The Immigration and Customs Enforcement (ICE) announced the implementation of “The Parental Interests Directive,” a new policy on immigration and deportations aimed at protecting parents and ensuring that they are not separated from their children.
“ICE personnel should ensure that the agency’s immigration enforcement activities do not unnecessarily disrupt the parental rights of both alien parents or legal guardians of minor children,” the directive states.
Under the new directive by the Obama administration, ICE agents are free to consider the background of the immigrant they are taking into custody and use their own discretion in detaining and deporting undocumented immigrants. Although the policy will not prevent family separation completely or change the lives of children who have already had family members deported, the policy change urges immigration authorities to consider alternatives to detention for undocumented immigrants when minor children are involved.
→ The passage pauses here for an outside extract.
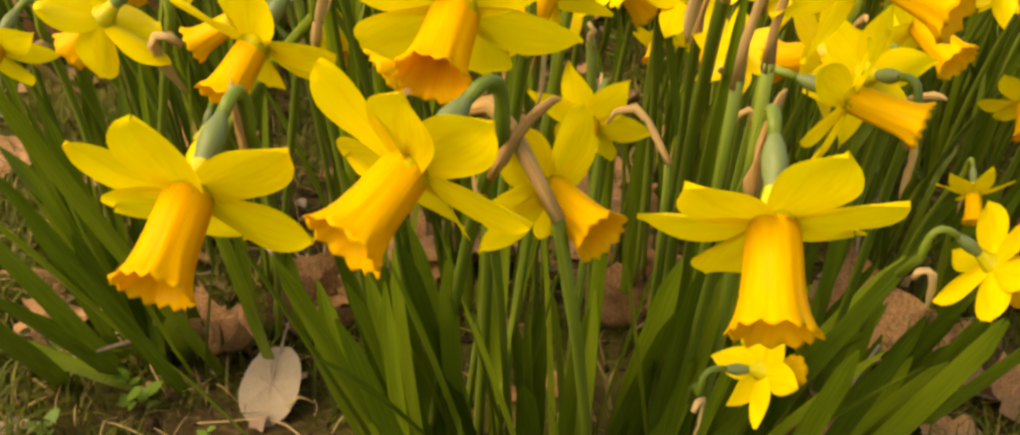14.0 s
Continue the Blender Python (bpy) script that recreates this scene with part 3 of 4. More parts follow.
def far_flower(soup, x, y, kind='m'):
    az, nod = facing(kind, r)
    a, n = radians(az), radians(nod)
    axis = Vector((math.cos(a) * math.cos(n), math.sin(a) * math.cos(n), -math.sin(n)))
    head = Vector((x, y, head_height(y) + r.gauss(0, 0.018)))
    base = Vector((x - axis.x * 0.03 + r.uniform(-0.02, 0.02), y - axis.y * 0.03 + lean_at(y) * head.z + r.uniform(-0.02, 0.02), 0))
    base.z = rise(base.x, base.y)
    size = r.uniform(0.9, 1.08) * bloom_size(y)
    x_ = Vector((0, 0, 1)).cross(axis).normalized()
    turn = Matrix.Translation(head) @ Matrix((x_, axis.cross(x_), axis)).transposed().to_4x4() @ Matrix.Scale(size, 4)
    spin = r.uniform(0, 60)
    for k in range(6):
        v, f, uv = r.choice(low_petals)
        soup.add(v, f, uv, turn @ Matrix.Rotation(radians(spin + 60 * k), 4, 'Z') @ Matrix.Rotation(radians(r.uniform(-9, 9)), 4, 'Y'), 0)
    soup.add(*low_corona, turn, 1)
    pts, top = stalk_path(head, axis, base, size)
    v, f, uv = tube(pts[::2] + [pts[-1]], [0.0025] * 4 + [0.002] * 2 + [0.003] * 2, 4)
    soup.add(v, f, uv, Matrix.Identity(4), 2)
    splay = outward(x, y)
    for k in range(5):
        h, w = (head.z - base.z) * r.uniform(0.5, 0.98), 0.23
        v, f, uv = r.choice(low_straps)
        soup.add(v, f, uv, Matrix.Translation(base + Vector((r.uniform(-0.015, 0.015), r.uniform(-0.015, 0.015), 0))) @ (splay if k else Matrix.Identity(4)) @ Matrix.Rotation(0.8 * lean_at(y), 4, 'X') @ Matrix.Rotation(r.uniform(0, 6.3), 4, 'Z') @ Matrix.Rotation(radians(r.uniform(-2, 9)), 4, 'Y') @ Matrix.Diagonal((h, w, h, 1)), 2)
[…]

In 2011, roughly 5,100 U.S. citizen children of undocumented immigrants who were detained or deported were living in foster care, according to an analysis by the Applied Research Center. That study estimated that 15,000 more children would end up in foster care by 2016 if high numbers of detention and deportation continued under the Obama administration.
“Our immigration system has the potential to inflict terrible damage on our most vulnerable citizens: children. This new directive is a necessary step toward protecting family unity, and we welcome ICE’s efforts to ensure that parents are not torn away from their children during – and after – deportation proceedings,” said National Immigration Law Center Executive Director Marielena Hincapie, who was happy to see a shift to a more humane immigration policy.
When a child is separated from their parents there are long term repercussions to that act. This is an important concept within immigration reform. Innocent children shouldn’t be unfairly punished.